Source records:
◆ ◆ ◆ ◆ ◆ ◆ ◆

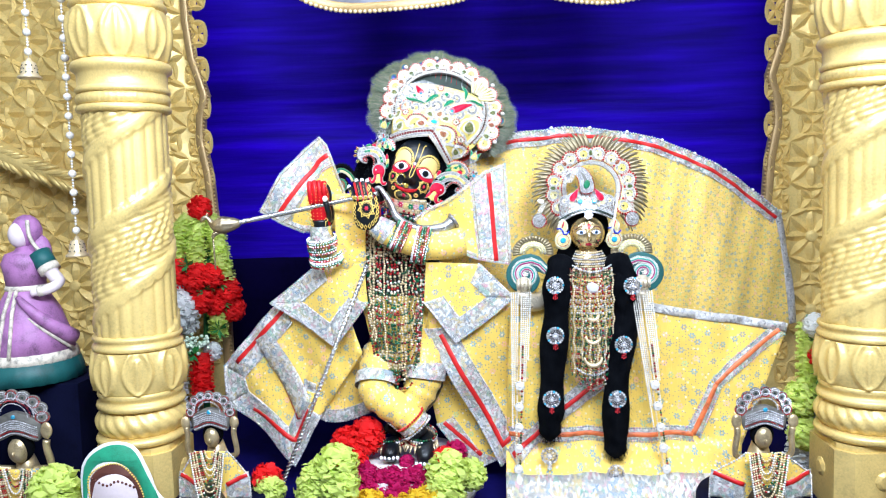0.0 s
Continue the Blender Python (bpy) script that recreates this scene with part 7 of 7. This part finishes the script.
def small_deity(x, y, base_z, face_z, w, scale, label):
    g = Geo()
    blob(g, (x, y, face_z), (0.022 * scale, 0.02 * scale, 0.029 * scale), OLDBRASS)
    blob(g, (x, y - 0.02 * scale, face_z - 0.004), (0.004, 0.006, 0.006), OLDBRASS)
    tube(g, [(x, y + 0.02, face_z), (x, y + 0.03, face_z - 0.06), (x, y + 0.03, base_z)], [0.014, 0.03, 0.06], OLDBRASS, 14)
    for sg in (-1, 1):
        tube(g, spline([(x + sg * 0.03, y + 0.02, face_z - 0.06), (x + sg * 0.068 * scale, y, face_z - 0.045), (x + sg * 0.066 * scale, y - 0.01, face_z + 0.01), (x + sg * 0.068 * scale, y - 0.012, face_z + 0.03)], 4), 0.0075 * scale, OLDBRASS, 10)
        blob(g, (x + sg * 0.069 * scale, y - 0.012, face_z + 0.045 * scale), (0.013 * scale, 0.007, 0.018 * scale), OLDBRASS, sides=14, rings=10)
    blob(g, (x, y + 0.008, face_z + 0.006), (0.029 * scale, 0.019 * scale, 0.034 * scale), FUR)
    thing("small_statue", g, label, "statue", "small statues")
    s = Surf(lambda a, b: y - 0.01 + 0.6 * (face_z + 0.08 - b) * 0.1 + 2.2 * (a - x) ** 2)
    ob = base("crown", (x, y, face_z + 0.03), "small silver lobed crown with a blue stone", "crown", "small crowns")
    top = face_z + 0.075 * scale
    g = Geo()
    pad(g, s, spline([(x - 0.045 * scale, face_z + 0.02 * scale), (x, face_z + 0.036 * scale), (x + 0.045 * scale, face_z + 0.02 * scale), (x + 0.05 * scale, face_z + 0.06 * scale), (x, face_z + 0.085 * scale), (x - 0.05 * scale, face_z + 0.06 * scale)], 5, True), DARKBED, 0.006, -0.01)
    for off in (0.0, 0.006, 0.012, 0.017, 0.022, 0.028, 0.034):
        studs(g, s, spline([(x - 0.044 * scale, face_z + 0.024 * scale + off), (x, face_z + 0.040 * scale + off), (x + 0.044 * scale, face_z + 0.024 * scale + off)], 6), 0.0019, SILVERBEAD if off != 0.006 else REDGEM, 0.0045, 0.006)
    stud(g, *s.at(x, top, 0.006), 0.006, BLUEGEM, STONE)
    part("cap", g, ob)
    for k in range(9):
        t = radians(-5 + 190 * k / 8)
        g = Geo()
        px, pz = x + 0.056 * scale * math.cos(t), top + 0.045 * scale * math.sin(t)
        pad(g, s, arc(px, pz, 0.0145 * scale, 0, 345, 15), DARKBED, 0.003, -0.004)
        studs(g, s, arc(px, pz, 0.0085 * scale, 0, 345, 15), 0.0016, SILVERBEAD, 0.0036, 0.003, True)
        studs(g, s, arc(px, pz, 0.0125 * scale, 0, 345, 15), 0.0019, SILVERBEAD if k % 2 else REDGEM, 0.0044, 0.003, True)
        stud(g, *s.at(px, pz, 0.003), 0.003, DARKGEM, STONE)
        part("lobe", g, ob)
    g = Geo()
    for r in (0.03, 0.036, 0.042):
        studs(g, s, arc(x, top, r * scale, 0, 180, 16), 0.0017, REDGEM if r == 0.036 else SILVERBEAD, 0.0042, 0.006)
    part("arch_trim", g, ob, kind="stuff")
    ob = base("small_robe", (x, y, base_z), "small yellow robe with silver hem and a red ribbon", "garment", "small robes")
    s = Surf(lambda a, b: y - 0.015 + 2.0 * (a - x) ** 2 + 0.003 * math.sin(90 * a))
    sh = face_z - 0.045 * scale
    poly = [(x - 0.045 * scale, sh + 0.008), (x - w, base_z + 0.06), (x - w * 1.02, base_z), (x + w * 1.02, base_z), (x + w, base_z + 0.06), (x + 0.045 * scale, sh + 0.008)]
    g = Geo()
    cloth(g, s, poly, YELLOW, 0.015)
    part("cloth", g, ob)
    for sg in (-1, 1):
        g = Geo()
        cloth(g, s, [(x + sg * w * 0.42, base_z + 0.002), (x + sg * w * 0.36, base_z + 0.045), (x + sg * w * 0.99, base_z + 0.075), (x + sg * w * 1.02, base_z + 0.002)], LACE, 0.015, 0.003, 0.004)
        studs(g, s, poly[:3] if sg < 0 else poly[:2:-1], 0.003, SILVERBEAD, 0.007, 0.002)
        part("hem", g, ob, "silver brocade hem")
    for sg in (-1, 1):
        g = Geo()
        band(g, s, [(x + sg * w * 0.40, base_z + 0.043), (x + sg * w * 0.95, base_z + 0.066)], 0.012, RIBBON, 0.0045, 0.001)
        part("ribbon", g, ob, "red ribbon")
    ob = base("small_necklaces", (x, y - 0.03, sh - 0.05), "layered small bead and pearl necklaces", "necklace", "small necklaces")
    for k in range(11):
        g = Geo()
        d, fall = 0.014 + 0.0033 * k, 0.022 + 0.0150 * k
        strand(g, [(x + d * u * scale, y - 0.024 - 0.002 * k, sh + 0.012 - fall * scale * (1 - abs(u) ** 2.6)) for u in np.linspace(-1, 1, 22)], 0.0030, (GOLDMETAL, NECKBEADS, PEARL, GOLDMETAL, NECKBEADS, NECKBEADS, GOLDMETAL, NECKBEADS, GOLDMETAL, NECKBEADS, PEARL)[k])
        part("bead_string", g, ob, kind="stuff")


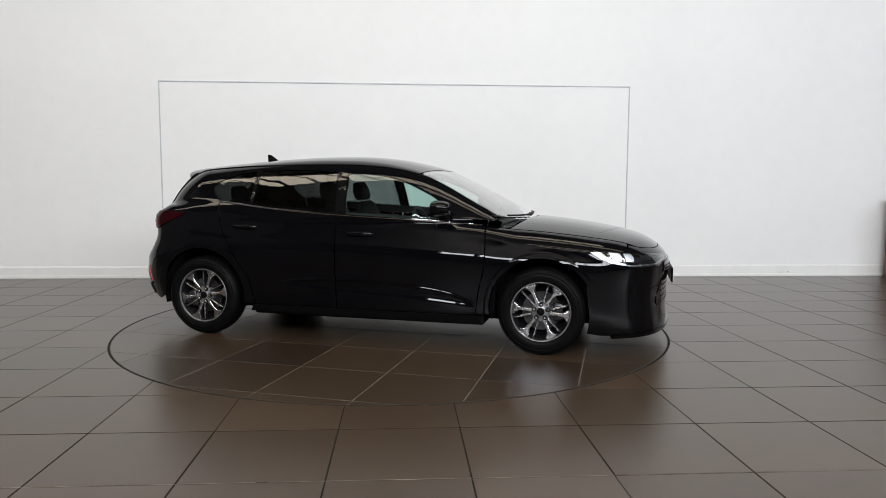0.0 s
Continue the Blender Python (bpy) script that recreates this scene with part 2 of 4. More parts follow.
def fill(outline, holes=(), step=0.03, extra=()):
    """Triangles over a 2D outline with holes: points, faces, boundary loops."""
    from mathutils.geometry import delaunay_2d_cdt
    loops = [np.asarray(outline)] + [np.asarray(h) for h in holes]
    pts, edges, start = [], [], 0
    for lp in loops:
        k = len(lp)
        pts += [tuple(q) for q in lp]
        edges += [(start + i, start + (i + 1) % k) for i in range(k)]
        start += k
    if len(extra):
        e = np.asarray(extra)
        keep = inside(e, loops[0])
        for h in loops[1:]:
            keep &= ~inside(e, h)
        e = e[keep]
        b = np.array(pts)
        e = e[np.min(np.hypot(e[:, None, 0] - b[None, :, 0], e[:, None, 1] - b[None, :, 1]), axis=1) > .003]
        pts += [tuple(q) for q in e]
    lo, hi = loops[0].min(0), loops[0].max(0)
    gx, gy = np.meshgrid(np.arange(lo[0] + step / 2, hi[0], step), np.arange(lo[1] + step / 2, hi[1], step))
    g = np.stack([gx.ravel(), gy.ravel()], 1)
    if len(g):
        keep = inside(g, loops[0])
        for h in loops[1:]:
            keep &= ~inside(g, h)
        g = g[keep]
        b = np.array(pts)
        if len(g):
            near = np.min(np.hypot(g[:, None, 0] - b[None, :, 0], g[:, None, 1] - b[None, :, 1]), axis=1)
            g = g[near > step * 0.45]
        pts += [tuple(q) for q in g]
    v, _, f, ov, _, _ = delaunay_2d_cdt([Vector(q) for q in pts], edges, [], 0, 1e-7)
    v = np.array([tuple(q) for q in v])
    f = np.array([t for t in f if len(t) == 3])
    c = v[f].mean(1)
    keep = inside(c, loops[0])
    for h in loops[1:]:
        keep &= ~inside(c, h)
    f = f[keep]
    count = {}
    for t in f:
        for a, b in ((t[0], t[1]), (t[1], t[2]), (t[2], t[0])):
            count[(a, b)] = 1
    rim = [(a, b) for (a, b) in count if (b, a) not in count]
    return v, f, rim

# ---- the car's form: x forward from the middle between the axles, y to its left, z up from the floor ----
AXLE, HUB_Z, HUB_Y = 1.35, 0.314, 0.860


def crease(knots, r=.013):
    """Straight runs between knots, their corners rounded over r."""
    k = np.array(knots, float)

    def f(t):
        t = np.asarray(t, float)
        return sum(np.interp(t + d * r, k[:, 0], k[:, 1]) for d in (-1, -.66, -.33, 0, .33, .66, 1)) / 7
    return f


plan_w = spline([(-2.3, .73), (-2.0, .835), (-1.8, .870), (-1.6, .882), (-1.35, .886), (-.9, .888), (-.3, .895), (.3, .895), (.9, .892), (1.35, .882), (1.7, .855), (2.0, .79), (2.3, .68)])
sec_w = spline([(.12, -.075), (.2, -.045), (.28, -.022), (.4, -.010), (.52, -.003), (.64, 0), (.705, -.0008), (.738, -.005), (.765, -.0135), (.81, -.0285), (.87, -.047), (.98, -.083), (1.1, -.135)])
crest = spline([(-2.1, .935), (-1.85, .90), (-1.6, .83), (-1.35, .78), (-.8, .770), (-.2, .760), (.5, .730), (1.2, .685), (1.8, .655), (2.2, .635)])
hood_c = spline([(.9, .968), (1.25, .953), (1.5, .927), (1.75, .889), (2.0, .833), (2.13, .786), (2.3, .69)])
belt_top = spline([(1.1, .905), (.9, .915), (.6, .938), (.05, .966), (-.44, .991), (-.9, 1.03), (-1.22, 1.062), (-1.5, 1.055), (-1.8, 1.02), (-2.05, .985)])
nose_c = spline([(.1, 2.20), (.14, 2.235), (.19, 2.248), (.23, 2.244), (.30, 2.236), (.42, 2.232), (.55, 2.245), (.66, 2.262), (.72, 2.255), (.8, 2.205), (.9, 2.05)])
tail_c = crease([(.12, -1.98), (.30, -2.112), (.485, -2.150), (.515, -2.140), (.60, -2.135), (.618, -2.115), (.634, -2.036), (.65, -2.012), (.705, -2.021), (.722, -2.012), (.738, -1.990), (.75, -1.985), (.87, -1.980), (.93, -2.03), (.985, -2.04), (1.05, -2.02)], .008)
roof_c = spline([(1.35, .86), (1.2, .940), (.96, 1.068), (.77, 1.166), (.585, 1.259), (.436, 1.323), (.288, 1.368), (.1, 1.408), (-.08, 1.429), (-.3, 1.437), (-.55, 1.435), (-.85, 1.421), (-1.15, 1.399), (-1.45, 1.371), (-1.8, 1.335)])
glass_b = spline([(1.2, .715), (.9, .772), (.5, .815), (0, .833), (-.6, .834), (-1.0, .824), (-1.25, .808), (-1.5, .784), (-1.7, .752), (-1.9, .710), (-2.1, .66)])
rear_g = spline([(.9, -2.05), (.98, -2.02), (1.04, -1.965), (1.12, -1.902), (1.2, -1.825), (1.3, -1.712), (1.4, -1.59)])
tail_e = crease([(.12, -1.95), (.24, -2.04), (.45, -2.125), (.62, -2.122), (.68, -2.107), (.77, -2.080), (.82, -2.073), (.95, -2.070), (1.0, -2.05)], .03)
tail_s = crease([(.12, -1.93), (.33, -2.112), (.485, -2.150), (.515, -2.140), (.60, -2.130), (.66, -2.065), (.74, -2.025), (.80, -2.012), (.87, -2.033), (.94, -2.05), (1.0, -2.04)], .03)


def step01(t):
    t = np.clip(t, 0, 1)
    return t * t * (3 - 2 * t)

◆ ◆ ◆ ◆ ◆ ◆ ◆

Description of the task:
Beginning with the line containing "More parts follow." and ending with the line containing "k = np.array(knots, float)", extract those lines exactly from the listing above, and only those.

Result of this exercise:
Continue the Blender Python (bpy) script that recreates this scene with part 2 of 4. More parts follow.
def fill(outline, holes=(), step=0.03, extra=()):
    """Triangles over a 2D outline with holes: points, faces, boundary loops."""
    from mathutils.geometry import delaunay_2d_cdt
    loops = [np.asarray(outline)] + [np.asarray(h) for h in holes]
    pts, edges, start = [], [], 0
    for lp in loops:
        k = len(lp)
        pts += [tuple(q) for q in lp]
        edges += [(start + i, start + (i + 1) % k) for i in range(k)]
        start += k
    if len(extra):
        e = np.asarray(extra)
        keep = inside(e, loops[0])
        for h in loops[1:]:
            keep &= ~inside(e, h)
        e = e[keep]
        b = np.array(pts)
        e = e[np.min(np.hypot(e[:, None, 0] - b[None, :, 0], e[:, None, 1] - b[None, :, 1]), axis=1) > .003]
        pts += [tuple(q) for q in e]
    lo, hi = loops[0].min(0), loops[0].max(0)
    gx, gy = np.meshgrid(np.arange(lo[0] + step / 2, hi[0], step), np.arange(lo[1] + step / 2, hi[1], step))
    g = np.stack([gx.ravel(), gy.ravel()], 1)
    if len(g):
        keep = inside(g, loops[0])
        for h in loops[1:]:
            keep &= ~inside(g, h)
        g = g[keep]
        b = np.array(pts)
        if len(g):
            near = np.min(np.hypot(g[:, None, 0] - b[None, :, 0], g[:, None, 1] - b[None, :, 1]), axis=1)
            g = g[near > step * 0.45]
        pts += [tuple(q) for q in g]
    v, _, f, ov, _, _ = delaunay_2d_cdt([Vector(q) for q in pts], edges, [], 0, 1e-7)
    v = np.array([tuple(q) for q in v])
    f = np.array([t for t in f if len(t) == 3])
    c = v[f].mean(1)
    keep = inside(c, loops[0])
    for h in loops[1:]:
        keep &= ~inside(c, h)
    f = f[keep]
    count = {}
    for t in f:
        for a, b in ((t[0], t[1]), (t[1], t[2]), (t[2], t[0])):
            count[(a, b)] = 1
    rim = [(a, b) for (a, b) in count if (b, a) not in count]
    return v, f, rim

# ---- the car's form: x forward from the middle between the axles, y to its left, z up from the floor ----
AXLE, HUB_Z, HUB_Y = 1.35, 0.314, 0.860


def crease(knots, r=.013):
    """Straight runs between knots, their corners rounded over r."""
    k = np.array(knots, float)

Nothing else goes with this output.